**Brief**
Return all the data below as it stands, minus the pictures.

------------------------------

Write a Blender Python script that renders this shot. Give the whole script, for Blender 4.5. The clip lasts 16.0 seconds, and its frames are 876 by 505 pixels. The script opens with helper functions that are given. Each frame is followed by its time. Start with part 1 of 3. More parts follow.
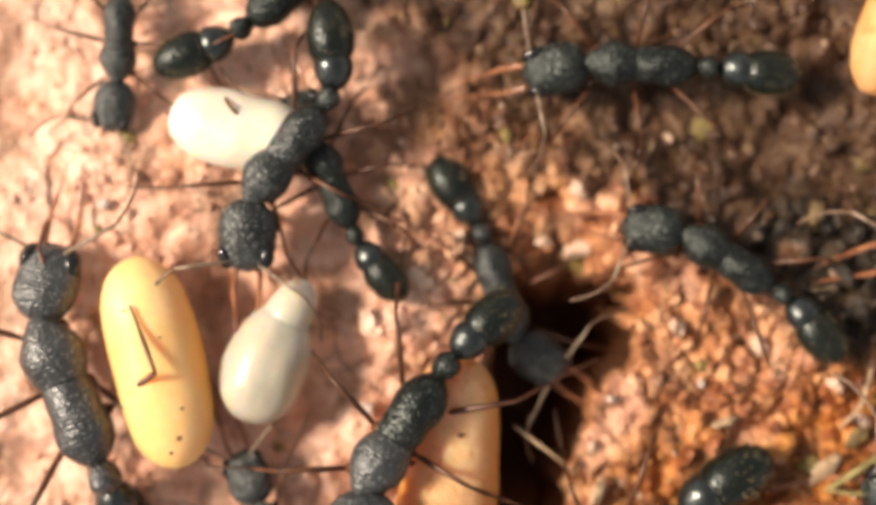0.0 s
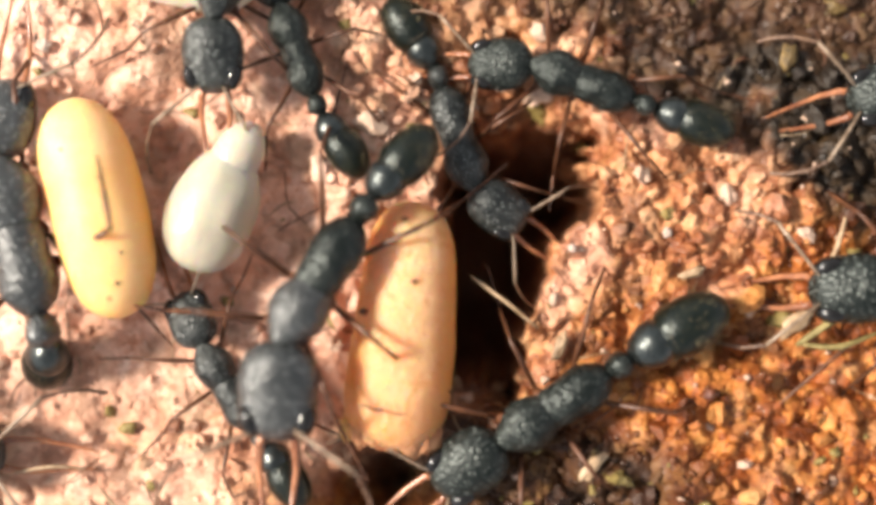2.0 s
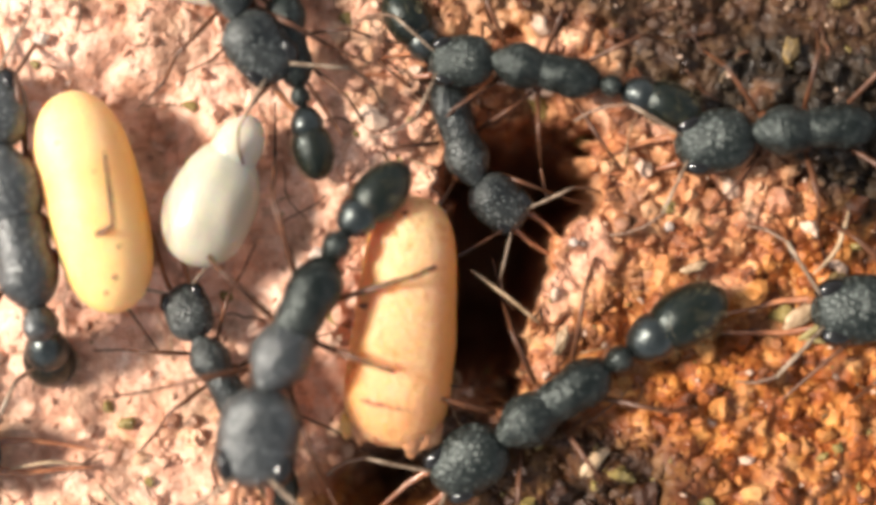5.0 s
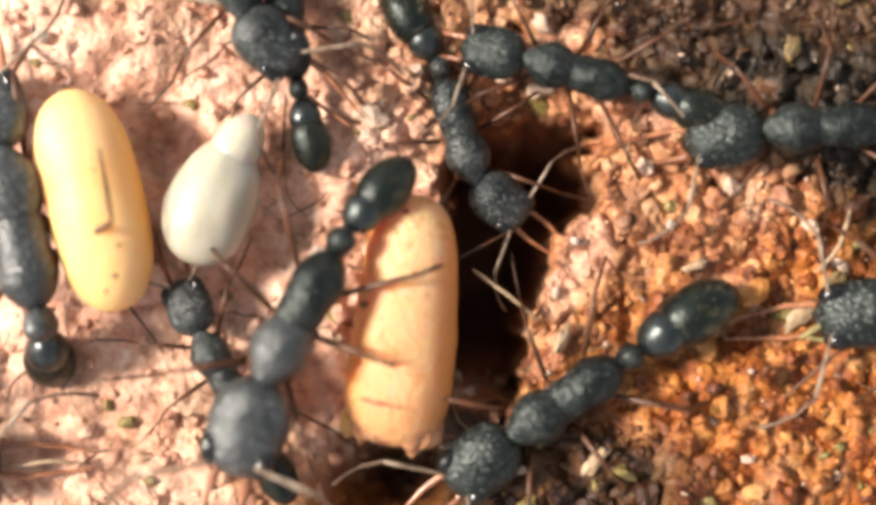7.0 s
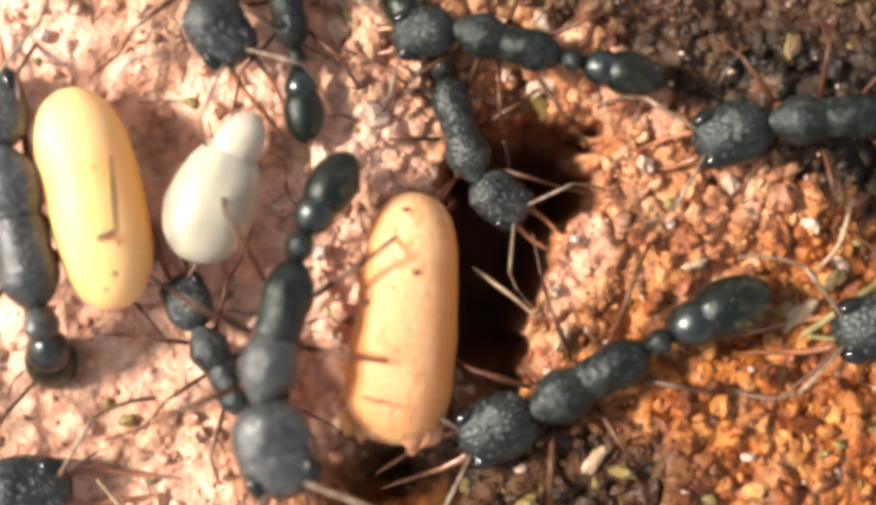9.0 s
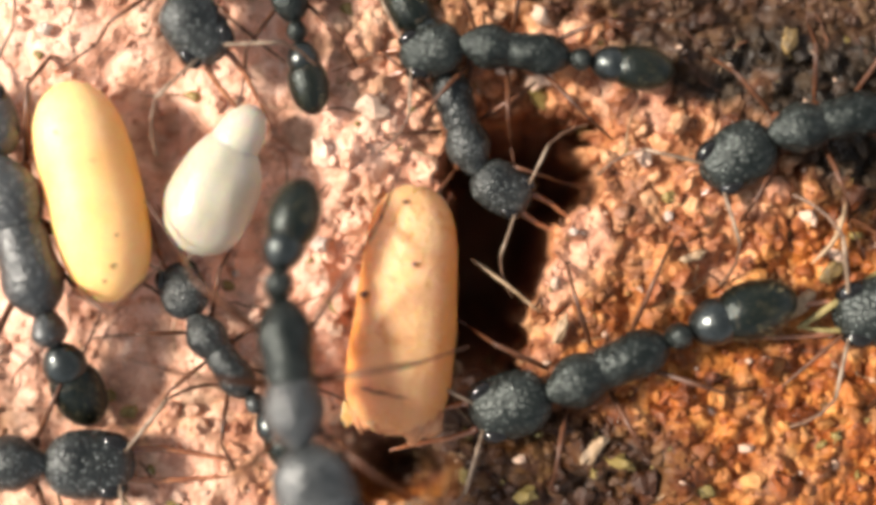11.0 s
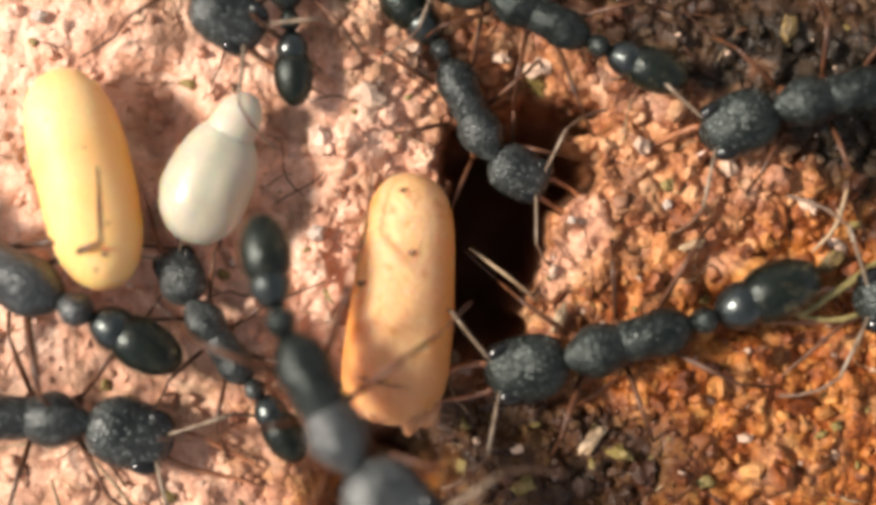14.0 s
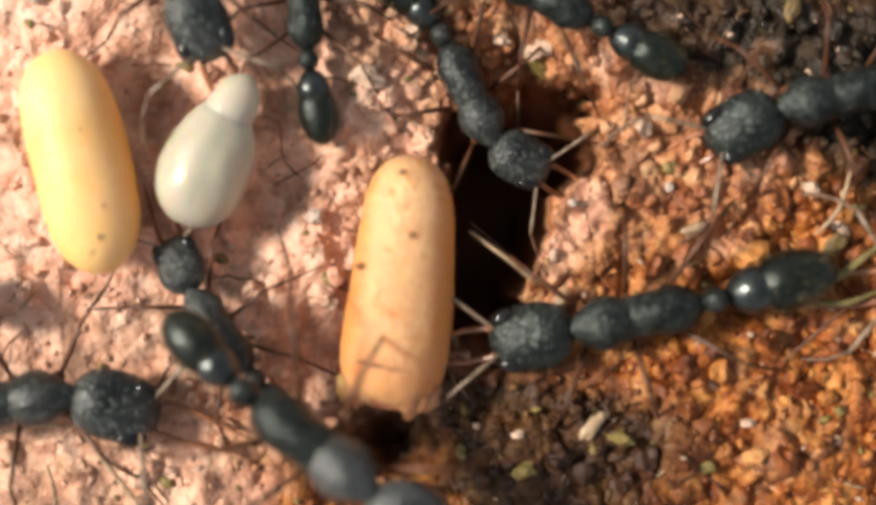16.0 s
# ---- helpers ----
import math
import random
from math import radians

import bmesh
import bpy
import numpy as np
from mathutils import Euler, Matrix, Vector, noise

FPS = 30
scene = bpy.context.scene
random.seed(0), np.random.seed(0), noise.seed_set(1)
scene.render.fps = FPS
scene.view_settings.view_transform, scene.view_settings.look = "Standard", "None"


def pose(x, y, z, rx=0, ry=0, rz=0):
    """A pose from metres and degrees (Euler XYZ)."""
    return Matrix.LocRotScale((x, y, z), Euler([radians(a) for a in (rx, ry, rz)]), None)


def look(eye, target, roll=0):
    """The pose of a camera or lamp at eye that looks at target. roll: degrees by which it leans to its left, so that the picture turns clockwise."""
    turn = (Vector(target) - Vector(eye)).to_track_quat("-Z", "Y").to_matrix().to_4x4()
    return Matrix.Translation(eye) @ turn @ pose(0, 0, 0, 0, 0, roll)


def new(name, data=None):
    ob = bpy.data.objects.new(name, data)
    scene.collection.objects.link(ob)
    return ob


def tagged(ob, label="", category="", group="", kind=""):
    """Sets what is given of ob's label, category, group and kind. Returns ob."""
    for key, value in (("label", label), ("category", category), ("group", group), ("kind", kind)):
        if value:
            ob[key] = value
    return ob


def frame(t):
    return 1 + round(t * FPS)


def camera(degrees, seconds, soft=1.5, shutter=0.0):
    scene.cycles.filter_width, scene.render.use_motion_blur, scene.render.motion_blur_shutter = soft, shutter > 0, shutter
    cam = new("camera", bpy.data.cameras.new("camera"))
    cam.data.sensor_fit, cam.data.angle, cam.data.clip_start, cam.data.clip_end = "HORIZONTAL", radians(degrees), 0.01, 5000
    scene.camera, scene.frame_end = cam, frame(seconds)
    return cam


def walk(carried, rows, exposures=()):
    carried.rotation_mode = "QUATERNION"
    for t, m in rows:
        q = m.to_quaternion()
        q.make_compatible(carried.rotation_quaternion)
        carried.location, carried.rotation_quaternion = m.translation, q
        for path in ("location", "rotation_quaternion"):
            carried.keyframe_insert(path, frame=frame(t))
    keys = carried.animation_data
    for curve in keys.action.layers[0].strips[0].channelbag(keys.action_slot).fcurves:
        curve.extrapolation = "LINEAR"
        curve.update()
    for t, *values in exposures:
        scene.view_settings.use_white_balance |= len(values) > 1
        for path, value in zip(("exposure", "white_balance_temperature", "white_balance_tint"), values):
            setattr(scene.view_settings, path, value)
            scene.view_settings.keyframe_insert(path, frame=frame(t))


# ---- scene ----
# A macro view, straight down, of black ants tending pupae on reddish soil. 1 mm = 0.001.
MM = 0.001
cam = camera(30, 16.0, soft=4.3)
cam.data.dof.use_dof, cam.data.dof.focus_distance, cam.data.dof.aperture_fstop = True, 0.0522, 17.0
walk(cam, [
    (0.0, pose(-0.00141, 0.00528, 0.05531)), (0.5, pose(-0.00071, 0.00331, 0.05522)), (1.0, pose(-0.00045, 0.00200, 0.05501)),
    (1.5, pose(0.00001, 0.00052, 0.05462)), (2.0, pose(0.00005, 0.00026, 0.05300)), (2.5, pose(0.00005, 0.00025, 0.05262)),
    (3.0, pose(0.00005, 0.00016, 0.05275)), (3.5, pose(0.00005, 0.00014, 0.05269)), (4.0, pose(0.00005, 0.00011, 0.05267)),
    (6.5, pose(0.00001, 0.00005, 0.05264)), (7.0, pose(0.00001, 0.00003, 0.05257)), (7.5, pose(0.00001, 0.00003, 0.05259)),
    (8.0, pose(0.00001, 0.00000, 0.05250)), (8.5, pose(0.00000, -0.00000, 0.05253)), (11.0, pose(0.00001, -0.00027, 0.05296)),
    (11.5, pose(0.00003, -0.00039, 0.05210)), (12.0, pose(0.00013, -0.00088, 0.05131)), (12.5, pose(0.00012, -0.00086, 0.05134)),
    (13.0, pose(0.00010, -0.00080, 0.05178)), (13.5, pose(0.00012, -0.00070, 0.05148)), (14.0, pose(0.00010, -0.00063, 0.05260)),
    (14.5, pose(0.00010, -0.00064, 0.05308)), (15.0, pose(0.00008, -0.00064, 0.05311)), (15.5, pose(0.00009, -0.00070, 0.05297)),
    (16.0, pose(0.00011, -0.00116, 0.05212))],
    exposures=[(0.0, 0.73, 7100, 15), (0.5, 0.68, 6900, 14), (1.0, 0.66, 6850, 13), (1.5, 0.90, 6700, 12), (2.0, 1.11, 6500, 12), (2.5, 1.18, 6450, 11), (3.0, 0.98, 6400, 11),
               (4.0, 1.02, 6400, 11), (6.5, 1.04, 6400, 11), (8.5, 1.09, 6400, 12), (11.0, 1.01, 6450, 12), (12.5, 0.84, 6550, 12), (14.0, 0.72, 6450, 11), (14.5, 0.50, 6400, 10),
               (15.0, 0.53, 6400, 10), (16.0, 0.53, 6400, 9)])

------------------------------

**Output**
Write a Blender Python script that renders this shot. Give the whole script, for Blender 4.5. The clip lasts 16.0 seconds, and its frames are 876 by 505 pixels. The script opens with helper functions that are given. Each frame is followed by its time. Start with part 1 of 3. More parts follow.
0.0 s
2.0 s
5.0 s
7.0 s
9.0 s
11.0 s
14.0 s
16.0 s
# ---- helpers ----
import math
import random
from math import radians

import bmesh
import bpy
import numpy as np
from mathutils import Euler, Matrix, Vector, noise

FPS = 30
scene = bpy.context.scene
random.seed(0), np.random.seed(0), noise.seed_set(1)
scene.render.fps = FPS
scene.view_settings.view_transform, scene.view_settings.look = "Standard", "None"


def pose(x, y, z, rx=0, ry=0, rz=0):
    """A pose from metres and degrees (Euler XYZ)."""
    return Matrix.LocRotScale((x, y, z), Euler([radians(a) for a in (rx, ry, rz)]), None)


def look(eye, target, roll=0):
    """The pose of a camera or lamp at eye that looks at target. roll: degrees by which it leans to its left, so that the picture turns clockwise."""
    turn = (Vector(target) - Vector(eye)).to_track_quat("-Z", "Y").to_matrix().to_4x4()
    return Matrix.Translation(eye) @ turn @ pose(0, 0, 0, 0, 0, roll)


def new(name, data=None):
    ob = bpy.data.objects.new(name, data)
    scene.collection.objects.link(ob)
    return ob


def tagged(ob, label="", category="", group="", kind=""):
    """Sets what is given of ob's label, category, group and kind. Returns ob."""
    for key, value in (("label", label), ("category", category), ("group", group), ("kind", kind)):
        if value:
            ob[key] = value
    return ob


def frame(t):
    return 1 + round(t * FPS)


def camera(degrees, seconds, soft=1.5, shutter=0.0):
    scene.cycles.filter_width, scene.render.use_motion_blur, scene.render.motion_blur_shutter = soft, shutter > 0, shutter
    cam = new("camera", bpy.data.cameras.new("camera"))
    cam.data.sensor_fit, cam.data.angle, cam.data.clip_start, cam.data.clip_end = "HORIZONTAL", radians(degrees), 0.01, 5000
    scene.camera, scene.frame_end = cam, frame(seconds)
    return cam


def walk(carried, rows, exposures=()):
    carried.rotation_mode = "QUATERNION"
    for t, m in rows:
        q = m.to_quaternion()
        q.make_compatible(carried.rotation_quaternion)
        carried.location, carried.rotation_quaternion = m.translation, q
        for path in ("location", "rotation_quaternion"):
            carried.keyframe_insert(path, frame=frame(t))
    keys = carried.animation_data
    for curve in keys.action.layers[0].strips[0].channelbag(keys.action_slot).fcurves:
        curve.extrapolation = "LINEAR"
        curve.update()
    for t, *values in exposures:
        scene.view_settings.use_white_balance |= len(values) > 1
        for path, value in zip(("exposure", "white_balance_temperature", "white_balance_tint"), values):
            setattr(scene.view_settings, path, value)
            scene.view_settings.keyframe_insert(path, frame=frame(t))


# ---- scene ----
# A macro view, straight down, of black ants tending pupae on reddish soil. 1 mm = 0.001.
MM = 0.001
cam = camera(30, 16.0, soft=4.3)
cam.data.dof.use_dof, cam.data.dof.focus_distance, cam.data.dof.aperture_fstop = True, 0.0522, 17.0
walk(cam, [
    (0.0, pose(-0.00141, 0.00528, 0.05531)), (0.5, pose(-0.00071, 0.00331, 0.05522)), (1.0, pose(-0.00045, 0.00200, 0.05501)),
    (1.5, pose(0.00001, 0.00052, 0.05462)), (2.0, pose(0.00005, 0.00026, 0.05300)), (2.5, pose(0.00005, 0.00025, 0.05262)),
    (3.0, pose(0.00005, 0.00016, 0.05275)), (3.5, pose(0.00005, 0.00014, 0.05269)), (4.0, pose(0.00005, 0.00011, 0.05267)),
    (6.5, pose(0.00001, 0.00005, 0.05264)), (7.0, pose(0.00001, 0.00003, 0.05257)), (7.5, pose(0.00001, 0.00003, 0.05259)),
    (8.0, pose(0.00001, 0.00000, 0.05250)), (8.5, pose(0.00000, -0.00000, 0.05253)), (11.0, pose(0.00001, -0.00027, 0.05296)),
    (11.5, pose(0.00003, -0.00039, 0.05210)), (12.0, pose(0.00013, -0.00088, 0.05131)), (12.5, pose(0.00012, -0.00086, 0.05134)),
    (13.0, pose(0.00010, -0.00080, 0.05178)), (13.5, pose(0.00012, -0.00070, 0.05148)), (14.0, pose(0.00010, -0.00063, 0.05260)),
    (14.5, pose(0.00010, -0.00064, 0.05308)), (15.0, pose(0.00008, -0.00064, 0.05311)), (15.5, pose(0.00009, -0.00070, 0.05297)),
    (16.0, pose(0.00011, -0.00116, 0.05212))],
    exposures=[(0.0, 0.73, 7100, 15), (0.5, 0.68, 6900, 14), (1.0, 0.66, 6850, 13), (1.5, 0.90, 6700, 12), (2.0, 1.11, 6500, 12), (2.5, 1.18, 6450, 11), (3.0, 0.98, 6400, 11),
               (4.0, 1.02, 6400, 11), (6.5, 1.04, 6400, 11), (8.5, 1.09, 6400, 12), (11.0, 1.01, 6450, 12), (12.5, 0.84, 6550, 12), (14.0, 0.72, 6450, 11), (14.5, 0.50, 6400, 10),
               (15.0, 0.53, 6400, 10), (16.0, 0.53, 6400, 9)])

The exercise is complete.